**WHAT THE TASK ASKS:**
Below are the records; copy each line in them that holds the word "parts".

Collected data entries

....

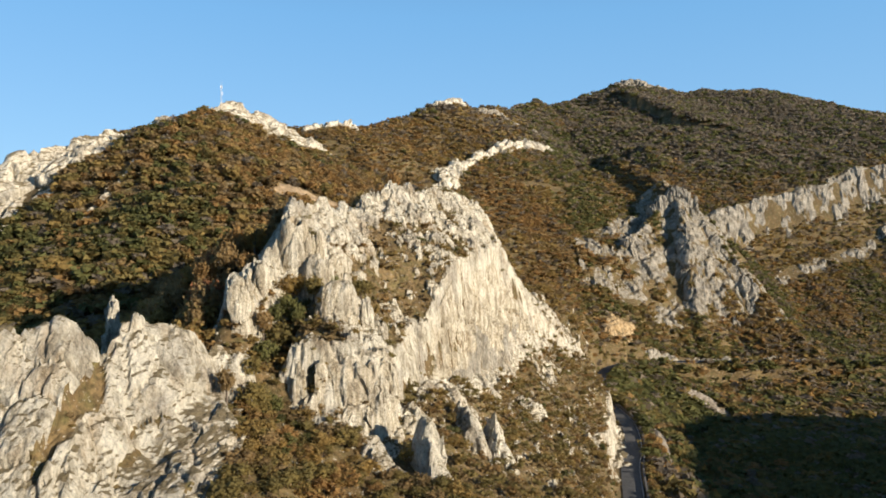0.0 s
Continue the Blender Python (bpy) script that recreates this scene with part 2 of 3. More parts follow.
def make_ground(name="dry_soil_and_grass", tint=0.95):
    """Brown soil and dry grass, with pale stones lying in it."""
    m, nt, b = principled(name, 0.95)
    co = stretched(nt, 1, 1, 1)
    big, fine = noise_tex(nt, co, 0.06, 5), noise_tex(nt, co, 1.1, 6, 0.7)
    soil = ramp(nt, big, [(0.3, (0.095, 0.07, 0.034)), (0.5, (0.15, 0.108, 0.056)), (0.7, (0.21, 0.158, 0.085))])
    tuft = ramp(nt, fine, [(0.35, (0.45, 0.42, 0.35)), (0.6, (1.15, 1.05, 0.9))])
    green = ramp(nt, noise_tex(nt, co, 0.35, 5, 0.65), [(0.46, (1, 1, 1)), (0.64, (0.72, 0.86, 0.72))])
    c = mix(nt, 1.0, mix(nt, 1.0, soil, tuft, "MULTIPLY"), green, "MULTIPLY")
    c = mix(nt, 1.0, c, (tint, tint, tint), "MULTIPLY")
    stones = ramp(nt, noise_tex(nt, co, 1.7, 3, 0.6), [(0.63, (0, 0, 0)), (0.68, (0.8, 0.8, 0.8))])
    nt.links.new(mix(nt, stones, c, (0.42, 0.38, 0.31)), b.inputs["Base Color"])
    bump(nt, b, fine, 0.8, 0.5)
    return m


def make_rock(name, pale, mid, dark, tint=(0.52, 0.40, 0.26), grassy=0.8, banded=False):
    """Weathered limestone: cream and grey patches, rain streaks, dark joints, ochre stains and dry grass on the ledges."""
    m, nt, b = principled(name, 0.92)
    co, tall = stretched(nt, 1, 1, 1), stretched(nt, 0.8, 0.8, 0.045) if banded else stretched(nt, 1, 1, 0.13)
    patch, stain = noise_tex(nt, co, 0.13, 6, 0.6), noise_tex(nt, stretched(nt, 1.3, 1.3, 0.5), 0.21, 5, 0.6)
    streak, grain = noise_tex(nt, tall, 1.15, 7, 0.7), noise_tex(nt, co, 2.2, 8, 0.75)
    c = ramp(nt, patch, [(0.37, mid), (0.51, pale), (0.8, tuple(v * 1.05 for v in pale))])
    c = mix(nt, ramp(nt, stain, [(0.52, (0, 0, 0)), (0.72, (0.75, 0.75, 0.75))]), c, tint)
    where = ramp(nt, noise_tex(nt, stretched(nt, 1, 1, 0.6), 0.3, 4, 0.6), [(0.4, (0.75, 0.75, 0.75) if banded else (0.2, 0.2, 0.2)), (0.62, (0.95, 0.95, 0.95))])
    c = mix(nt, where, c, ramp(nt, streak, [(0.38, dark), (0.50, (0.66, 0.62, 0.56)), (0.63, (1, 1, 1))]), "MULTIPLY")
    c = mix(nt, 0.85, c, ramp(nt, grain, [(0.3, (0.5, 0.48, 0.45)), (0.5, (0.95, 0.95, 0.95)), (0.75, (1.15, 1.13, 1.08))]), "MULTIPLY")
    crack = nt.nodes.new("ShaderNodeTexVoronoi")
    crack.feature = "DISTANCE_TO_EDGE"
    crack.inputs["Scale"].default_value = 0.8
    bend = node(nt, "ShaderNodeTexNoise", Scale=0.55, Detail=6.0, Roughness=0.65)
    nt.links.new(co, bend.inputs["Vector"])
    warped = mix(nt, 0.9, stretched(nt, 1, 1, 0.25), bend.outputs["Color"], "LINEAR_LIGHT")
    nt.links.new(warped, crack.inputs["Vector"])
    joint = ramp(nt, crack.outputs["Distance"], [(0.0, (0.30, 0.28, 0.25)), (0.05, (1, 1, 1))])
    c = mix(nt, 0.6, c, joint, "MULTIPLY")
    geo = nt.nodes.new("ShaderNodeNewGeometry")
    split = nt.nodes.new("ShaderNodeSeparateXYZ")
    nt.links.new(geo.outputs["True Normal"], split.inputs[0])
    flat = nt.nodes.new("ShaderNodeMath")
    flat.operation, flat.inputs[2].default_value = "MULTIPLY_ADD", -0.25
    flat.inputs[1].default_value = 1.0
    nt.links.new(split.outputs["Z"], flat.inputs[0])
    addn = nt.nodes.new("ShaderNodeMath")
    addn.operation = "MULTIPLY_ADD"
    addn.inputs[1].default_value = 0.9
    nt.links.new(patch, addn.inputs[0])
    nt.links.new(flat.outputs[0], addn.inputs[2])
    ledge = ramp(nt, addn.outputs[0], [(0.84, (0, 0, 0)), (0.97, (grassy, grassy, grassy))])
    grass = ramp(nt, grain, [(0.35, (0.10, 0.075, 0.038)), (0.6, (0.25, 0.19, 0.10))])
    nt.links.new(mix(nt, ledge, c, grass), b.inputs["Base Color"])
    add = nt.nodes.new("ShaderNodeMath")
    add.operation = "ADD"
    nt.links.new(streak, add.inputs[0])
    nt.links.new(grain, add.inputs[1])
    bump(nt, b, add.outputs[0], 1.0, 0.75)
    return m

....

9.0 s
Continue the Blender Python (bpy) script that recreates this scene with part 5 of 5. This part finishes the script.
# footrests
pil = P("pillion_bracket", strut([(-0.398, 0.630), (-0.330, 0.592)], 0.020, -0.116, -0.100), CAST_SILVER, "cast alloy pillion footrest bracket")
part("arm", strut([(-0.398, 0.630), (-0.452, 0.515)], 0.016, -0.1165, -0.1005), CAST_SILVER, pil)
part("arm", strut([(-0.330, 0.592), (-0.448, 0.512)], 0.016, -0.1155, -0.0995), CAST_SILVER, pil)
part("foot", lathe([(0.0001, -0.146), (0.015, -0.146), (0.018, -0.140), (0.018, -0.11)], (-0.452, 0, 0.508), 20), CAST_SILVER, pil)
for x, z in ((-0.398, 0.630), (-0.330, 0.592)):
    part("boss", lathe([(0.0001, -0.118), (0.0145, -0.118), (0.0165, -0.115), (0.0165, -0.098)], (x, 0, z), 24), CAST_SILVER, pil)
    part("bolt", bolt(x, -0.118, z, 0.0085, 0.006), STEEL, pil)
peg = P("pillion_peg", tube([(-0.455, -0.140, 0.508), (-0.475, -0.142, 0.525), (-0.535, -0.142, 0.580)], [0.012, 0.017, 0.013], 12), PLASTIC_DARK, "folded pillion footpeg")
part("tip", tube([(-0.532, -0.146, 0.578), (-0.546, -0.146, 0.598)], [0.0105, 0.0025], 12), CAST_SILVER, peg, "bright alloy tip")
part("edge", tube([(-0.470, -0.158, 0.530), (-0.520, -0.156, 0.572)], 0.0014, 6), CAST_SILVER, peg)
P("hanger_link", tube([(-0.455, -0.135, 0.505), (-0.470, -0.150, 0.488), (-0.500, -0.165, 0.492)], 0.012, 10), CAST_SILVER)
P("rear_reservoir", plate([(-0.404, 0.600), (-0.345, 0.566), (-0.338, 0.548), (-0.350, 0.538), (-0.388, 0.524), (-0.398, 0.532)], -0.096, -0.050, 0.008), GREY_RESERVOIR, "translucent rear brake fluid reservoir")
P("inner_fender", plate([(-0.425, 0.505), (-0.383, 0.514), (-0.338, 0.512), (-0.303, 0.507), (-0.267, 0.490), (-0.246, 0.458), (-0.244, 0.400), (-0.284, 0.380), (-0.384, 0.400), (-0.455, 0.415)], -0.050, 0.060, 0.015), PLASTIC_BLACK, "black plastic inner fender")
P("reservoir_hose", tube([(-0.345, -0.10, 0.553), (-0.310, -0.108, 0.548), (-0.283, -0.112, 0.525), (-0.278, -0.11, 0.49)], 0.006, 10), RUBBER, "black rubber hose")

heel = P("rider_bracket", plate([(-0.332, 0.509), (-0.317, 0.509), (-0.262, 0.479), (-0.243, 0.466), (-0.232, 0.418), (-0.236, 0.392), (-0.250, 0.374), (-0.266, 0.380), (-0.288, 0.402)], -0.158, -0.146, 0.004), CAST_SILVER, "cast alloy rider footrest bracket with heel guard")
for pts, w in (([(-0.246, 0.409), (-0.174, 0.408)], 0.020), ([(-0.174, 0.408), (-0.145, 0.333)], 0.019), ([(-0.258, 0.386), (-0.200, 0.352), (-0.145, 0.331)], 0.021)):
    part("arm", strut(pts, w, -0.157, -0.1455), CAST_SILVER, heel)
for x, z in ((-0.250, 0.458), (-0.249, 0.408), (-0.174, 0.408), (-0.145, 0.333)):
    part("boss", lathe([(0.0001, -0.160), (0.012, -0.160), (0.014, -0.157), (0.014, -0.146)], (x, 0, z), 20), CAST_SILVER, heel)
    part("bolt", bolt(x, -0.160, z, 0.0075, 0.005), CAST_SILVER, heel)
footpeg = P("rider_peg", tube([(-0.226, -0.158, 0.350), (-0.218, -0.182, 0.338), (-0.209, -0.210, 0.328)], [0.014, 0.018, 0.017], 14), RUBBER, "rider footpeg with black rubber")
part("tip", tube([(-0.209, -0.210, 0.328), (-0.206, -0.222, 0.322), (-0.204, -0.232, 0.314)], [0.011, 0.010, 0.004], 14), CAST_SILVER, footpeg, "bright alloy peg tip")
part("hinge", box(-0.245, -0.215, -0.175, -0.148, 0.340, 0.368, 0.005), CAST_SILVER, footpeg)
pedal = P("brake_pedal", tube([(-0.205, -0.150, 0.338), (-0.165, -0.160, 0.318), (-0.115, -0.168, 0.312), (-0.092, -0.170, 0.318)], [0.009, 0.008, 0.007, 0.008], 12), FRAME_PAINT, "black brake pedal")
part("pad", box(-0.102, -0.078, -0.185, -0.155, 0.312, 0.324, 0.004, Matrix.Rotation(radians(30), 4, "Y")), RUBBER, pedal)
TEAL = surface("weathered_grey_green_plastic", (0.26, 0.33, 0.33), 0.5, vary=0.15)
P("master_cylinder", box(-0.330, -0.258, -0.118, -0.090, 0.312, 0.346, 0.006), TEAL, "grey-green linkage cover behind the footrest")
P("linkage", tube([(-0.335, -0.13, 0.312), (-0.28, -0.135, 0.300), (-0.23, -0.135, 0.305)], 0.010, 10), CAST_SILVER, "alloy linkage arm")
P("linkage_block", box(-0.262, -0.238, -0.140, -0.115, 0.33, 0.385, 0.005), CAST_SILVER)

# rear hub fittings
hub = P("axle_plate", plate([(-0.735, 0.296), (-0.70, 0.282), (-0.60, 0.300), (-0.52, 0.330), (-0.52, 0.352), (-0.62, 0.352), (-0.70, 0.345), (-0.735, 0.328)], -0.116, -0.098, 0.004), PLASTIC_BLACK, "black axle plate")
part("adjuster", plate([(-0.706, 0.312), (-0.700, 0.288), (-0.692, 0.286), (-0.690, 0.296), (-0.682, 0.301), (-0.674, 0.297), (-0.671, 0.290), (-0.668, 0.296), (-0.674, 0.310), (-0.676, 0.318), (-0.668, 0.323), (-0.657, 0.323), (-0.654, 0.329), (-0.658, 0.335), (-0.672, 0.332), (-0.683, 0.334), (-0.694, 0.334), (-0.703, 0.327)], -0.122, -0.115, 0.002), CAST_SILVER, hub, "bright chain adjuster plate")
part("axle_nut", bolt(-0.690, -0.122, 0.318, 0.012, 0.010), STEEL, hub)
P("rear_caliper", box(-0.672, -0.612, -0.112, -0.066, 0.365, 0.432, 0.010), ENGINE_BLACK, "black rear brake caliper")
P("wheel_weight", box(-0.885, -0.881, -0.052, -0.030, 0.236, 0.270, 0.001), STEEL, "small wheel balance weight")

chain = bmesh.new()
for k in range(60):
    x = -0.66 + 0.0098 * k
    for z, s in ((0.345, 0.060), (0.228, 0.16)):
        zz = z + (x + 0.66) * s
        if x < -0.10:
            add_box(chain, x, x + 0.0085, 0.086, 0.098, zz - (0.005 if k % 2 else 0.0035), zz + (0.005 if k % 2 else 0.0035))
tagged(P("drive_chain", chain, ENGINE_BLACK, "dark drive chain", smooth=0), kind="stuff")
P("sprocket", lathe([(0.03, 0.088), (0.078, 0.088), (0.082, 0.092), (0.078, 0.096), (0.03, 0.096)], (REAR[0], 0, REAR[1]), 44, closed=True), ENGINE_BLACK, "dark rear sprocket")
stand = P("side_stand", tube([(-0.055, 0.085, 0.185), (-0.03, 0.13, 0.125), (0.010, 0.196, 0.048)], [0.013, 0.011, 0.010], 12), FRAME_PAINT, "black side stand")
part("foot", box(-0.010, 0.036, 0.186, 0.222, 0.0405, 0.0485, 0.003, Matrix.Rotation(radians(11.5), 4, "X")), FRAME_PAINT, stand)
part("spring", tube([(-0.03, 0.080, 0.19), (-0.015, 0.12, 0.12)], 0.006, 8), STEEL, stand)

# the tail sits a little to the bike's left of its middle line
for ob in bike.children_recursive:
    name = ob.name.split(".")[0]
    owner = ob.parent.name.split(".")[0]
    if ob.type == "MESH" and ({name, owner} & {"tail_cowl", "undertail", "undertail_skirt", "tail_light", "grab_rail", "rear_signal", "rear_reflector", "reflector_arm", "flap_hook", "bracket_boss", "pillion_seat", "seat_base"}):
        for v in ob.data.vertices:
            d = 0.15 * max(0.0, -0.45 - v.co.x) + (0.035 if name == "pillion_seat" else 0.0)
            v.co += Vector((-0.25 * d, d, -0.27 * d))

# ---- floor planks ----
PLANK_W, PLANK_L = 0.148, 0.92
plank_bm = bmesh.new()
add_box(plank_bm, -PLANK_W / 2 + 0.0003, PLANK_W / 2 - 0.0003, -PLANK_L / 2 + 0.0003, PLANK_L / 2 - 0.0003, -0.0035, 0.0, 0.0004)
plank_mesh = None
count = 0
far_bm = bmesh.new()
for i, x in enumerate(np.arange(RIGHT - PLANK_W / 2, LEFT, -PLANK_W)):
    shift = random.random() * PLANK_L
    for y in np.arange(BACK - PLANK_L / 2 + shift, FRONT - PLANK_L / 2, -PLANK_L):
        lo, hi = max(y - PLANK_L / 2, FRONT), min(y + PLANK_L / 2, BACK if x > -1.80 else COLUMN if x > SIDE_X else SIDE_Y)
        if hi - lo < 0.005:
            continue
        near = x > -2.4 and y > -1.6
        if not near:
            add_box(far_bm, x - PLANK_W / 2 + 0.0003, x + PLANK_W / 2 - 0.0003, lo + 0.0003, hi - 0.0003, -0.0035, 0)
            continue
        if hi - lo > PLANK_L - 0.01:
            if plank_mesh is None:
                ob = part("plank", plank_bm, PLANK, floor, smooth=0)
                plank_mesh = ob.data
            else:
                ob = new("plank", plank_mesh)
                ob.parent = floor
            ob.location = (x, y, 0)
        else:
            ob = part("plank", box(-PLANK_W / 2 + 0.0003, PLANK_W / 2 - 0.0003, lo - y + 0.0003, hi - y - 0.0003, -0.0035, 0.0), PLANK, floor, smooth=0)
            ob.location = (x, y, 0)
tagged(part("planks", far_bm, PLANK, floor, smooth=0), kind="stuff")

....

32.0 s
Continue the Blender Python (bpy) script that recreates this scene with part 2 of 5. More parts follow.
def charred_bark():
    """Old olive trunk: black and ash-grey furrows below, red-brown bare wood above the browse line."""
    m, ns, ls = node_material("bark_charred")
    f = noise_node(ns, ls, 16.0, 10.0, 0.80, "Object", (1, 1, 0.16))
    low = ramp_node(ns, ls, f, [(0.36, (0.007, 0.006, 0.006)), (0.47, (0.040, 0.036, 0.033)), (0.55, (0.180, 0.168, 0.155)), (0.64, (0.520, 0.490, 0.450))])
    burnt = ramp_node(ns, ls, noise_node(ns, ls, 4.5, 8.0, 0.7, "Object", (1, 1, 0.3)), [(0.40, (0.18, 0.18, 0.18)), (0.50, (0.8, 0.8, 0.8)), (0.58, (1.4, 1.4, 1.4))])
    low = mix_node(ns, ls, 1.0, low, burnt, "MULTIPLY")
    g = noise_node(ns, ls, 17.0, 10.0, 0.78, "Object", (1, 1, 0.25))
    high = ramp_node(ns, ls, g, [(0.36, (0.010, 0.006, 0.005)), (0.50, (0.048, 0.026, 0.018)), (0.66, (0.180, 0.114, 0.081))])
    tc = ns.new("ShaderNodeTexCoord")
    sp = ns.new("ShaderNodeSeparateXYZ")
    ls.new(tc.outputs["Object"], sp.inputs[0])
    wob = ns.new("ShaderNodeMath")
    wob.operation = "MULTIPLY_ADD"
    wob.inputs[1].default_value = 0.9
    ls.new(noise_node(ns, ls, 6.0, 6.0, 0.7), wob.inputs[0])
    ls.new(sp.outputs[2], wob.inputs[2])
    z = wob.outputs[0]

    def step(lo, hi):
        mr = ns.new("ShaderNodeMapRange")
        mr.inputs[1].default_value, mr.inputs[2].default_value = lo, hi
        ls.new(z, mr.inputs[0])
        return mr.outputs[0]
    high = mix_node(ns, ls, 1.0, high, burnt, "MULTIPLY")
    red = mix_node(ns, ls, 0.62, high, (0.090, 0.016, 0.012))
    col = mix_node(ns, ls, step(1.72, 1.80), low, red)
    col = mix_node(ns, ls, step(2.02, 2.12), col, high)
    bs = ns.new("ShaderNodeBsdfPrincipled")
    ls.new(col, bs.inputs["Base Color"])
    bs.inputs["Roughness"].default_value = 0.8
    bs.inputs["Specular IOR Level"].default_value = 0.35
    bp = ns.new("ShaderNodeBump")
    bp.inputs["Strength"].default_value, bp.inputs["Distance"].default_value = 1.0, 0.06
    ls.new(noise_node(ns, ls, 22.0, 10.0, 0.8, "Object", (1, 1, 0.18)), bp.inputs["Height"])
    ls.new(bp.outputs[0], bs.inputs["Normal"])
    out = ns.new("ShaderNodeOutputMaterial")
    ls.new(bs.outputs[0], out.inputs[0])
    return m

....

**THE COMPLETED TASK:**
Continue the Blender Python (bpy) script that recreates this scene with part 2 of 3. More parts follow.
Continue the Blender Python (bpy) script that recreates this scene with part 2 of 5. More parts follow.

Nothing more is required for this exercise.